The investigation is being conducted by the prosecutor’s office’s Financial Crimes and Anti-Terror Financing Bureau, which claims that proceeds from illegal betting, unlicensed forex trading and fraud were laundered through PayCo’s electronic money infrastructure.

According to prosecutors, the money was moved through many companies in Turkey and abroad using financial and software tools to hide its origin.

In its statement the prosecutor’s office said the investigation was launched based on inspection reports from Turkey’s central bank and analyses by the Financial Crimes Investigation Board (MASAK). The reports allegedly showed that illegal betting and forex-related crime proceeds were systematically funneled into the financial system through electronic money and payment service providers before being laundered via multiple corporate structures.

The second phase of the operation targets suspects accused of managing electronic money accounts and setting up transfer networks. Prosecutors said those detained included software engineers, IT staff and project managers alleged to have helped move and hide criminal proceeds.

Prosecutors said the alleged activities pointed to an organized structure rather than isolated transactions, citing the volume of financial flows, the number of individuals involved and the continuity of the operations.

An İstanbul court last week ordered the freezing and seizure of assets belonging to PayCo and several suspects to prevent the destruction of evidence and safeguard the ongoing investigation.

PayCo, founded in 2020 and based in İstanbul’s Ataşehir district, is a private financial-technology company with 51 to 200 employees, according to its LinkedIn profile.
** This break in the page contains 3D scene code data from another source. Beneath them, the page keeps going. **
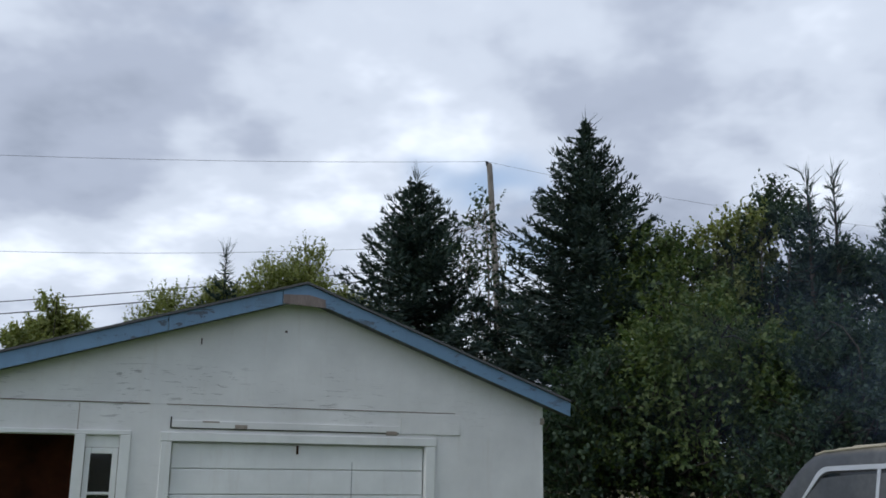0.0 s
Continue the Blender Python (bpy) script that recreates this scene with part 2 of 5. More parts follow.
def painted_material(name, paint, under, amount, scale=5, stretch=None, rough=0.6, stain=(0.45, 0.33, 0.24), stain_amount=0.25, zone=None):
    """Old paint on wood: peeled flakes with bare wood below, streaks of dirt, slight relief at the flakes' edges."""
    mat, nt, out = nodes_of(name)
    flakes = ramp(nt, tex_noise(nt, scale, 9, 0.72, stretch=stretch, distort=0.3), [(amount, (0, 0, 0)), (amount + 0.02, (1, 1, 1))])
    where = ramp(nt, tex_noise(nt, 0.9, 2), [(0.42, (0, 0, 0)), (0.6, (1, 1, 1))])
    f = mix(nt, 1.0, flakes, where, 'MULTIPLY')
    if zone:
        # the paint has let go along one stretch only: height and half width, then where it ends along the wall
        sep = nt.nodes.new("ShaderNodeSeparateXYZ")
        nt.links.new(nt.nodes.new("ShaderNodeTexCoord").outputs["Object"], sep.inputs[0])
        for k, (lo, hi, a, b) in zone:
            m = nt.nodes.new("ShaderNodeMapRange")
            m.interpolation_type = 'SMOOTHSTEP'
            nt.links.new(sep.outputs[k], m.inputs[0])
            for i, v in enumerate((lo, hi, a, b)):
                m.inputs[i + 1].default_value = v
            f = mix(nt, 1.0, f, m.outputs[0], 'MULTIPLY')
    tone = ramp(nt, tex_noise(nt, 1.6, 5, 0.6), [(0.3, tuple(c * 0.88 for c in paint)), (0.7, tuple(min(c * 1.06, 0.9) for c in paint))])
    streak = ramp(nt, tex_noise(nt, 3.0, 6, 0.7, stretch=(3, 3, 0.35)), [(0.55, (0, 0, 0)), (0.85, (stain_amount,) * 3)])
    tone = mix(nt, streak, tone, stain)
    wood = ramp(nt, tex_noise(nt, 30, 4, stretch=(0.15, 1, 1)), [(0.3, tuple(c * 0.6 for c in under)), (0.7, under)])
    col = mix(nt, f, tone, wood)
    inv = nt.nodes.new("ShaderNodeInvert")
    nt.links.new(f, inv.inputs["Color"])
    principled(nt, out, col, rough, bump=inv.outputs[0], bump_d=0.002)
    return mat


M_WHITEWALL = painted_material("peeling_white_paint", (0.79, 0.78, 0.765), (0.12, 0.10, 0.09), 0.575, 18, (0.22, 0.22, 1.9), stain_amount=0.18, zone=((2, (2.15, 2.5, 1.0, 0.04)), (2, (1.7, 1.95, 0.05, 1.0)), (0, (-2.6, -1.5, 1.0, 0.12))))
M_WHITETRIM = painted_material("white_trim_paint", (0.80, 0.80, 0.78), (0.3, 0.27, 0.23), 0.68, 7)
M_WHITEDOOR = painted_material("white_door_paint", (0.83, 0.83, 0.82), (0.4, 0.38, 0.35), 0.74, 6)
M_BLUETRIM = painted_material("blue_trim_paint", (0.16, 0.27, 0.41), (0.12, 0.15, 0.20), 0.56, 9, (0.5, 0.5, 1.3), stain=(0.08, 0.10, 0.14), stain_amount=0.6)
M_BLUEHOUSE = painted_material("pale_blue_paint", (0.27, 0.462, 0.455), (0.50, 0.38, 0.27), 0.53, 6, None, stain=(0.5, 0.42, 0.32), stain_amount=0.35)
M_RAWBOARD = bark_material("bare_weathered_board", (0.24, 0.20, 0.17), (0.42, 0.36, 0.31), 12)
M_RIDGEWOOD = bark_material("old_ridge_board", (0.15, 0.12, 0.11), (0.30, 0.25, 0.235), 12)
M_SOFFIT = bark_material("dark_soffit_board", (0.07, 0.07, 0.075), (0.17, 0.17, 0.18), 9)
M_RUSTSTRIP = bark_material("rusty_flashing", (0.09, 0.055, 0.035), (0.27, 0.18, 0.12), 9)
M_PLANK = bark_material("sawn_plank", (0.34, 0.28, 0.22), (0.52, 0.45, 0.36), 10)


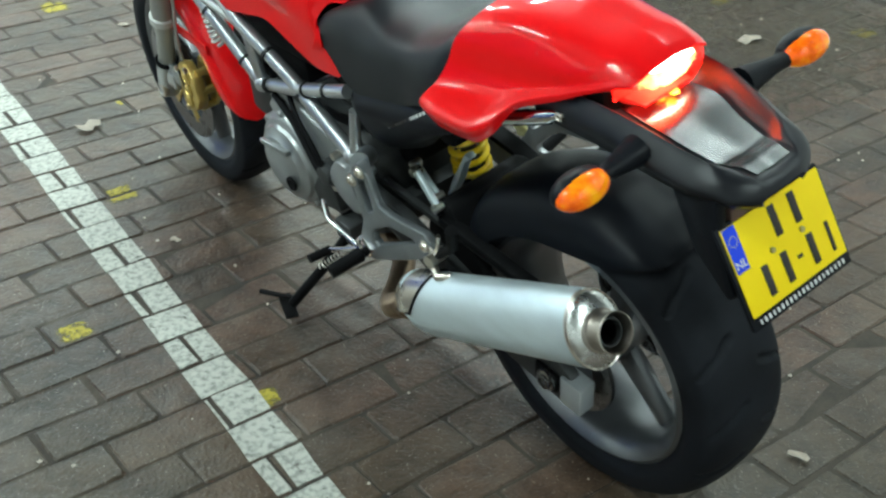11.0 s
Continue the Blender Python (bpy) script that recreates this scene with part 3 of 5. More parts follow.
def brick_shape(hx, hy, r, deep=0.03):
    """A worn brick: chipped corners, wavering sides and a rounded arris."""
    w = 0.0024
    c = [r.uniform(0.003, 0.009) for _ in range(4)]
    ring = [(-hx + c[0], -hy), (r.uniform(-0.5, 0.5) * hx, -hy), (hx - c[1], -hy), (hx, -hy + c[1]), (hx, hy - c[2]), (hx - c[2], hy), (r.uniform(-0.5, 0.5) * hx, hy), (-hx + c[3], hy), (-hx, hy - c[3]), (-hx, -hy + c[0])]
    ring = [(p + r.uniform(-w, w * 0.3) * (1 if p > 0 else -1), q + r.uniform(-w, w * 0.3) * (1 if q > 0 else -1)) for p, q in ring]
    n = len(ring)
    vs = [(p, q, -deep) for p, q in ring] + [(p, q, -r.uniform(0.0025, 0.005)) for p, q in ring]
    for p, q in ring:
        e = r.uniform(0.0025, 0.0055)
        vs.append((p - e * (1 if p > 0 else -1) * (abs(p) > hx * 0.8), q - e * (1 if q > 0 else -1), 0))
    fs = [tuple(range(2 * n, 3 * n))]
    for k in range(n):
        j = (k + 1) % n
        fs += [(k, j, n + j, n + k), (n + k, n + j, 2 * n + j, 2 * n + k)]
    return vs, fs


def near_bike(u, v):
    return -1.15 < u < 1.0 and -0.75 < v < 2.1


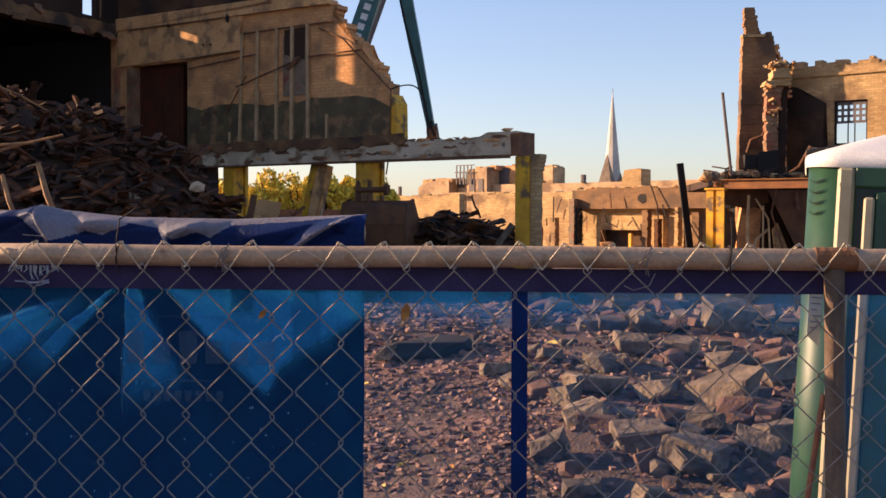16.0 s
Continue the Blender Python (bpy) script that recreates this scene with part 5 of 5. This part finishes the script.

The firm provides a range of payment services, including e-wallets, QR code systems, virtual and mobile POS solutions, link-based payment systems and POS integration tools.

Prosecutors said the investigation is being pursued “with full diligence” to prevent the entry of criminal proceeds into the financial system and to uncover the alleged network in all its aspects.

The operation against PayCo is the latest in a series of high-profile investigations into financial institutions and digital platforms accused of enabling illegal activities in Turkey’s expanding fintech and online gaming sectors.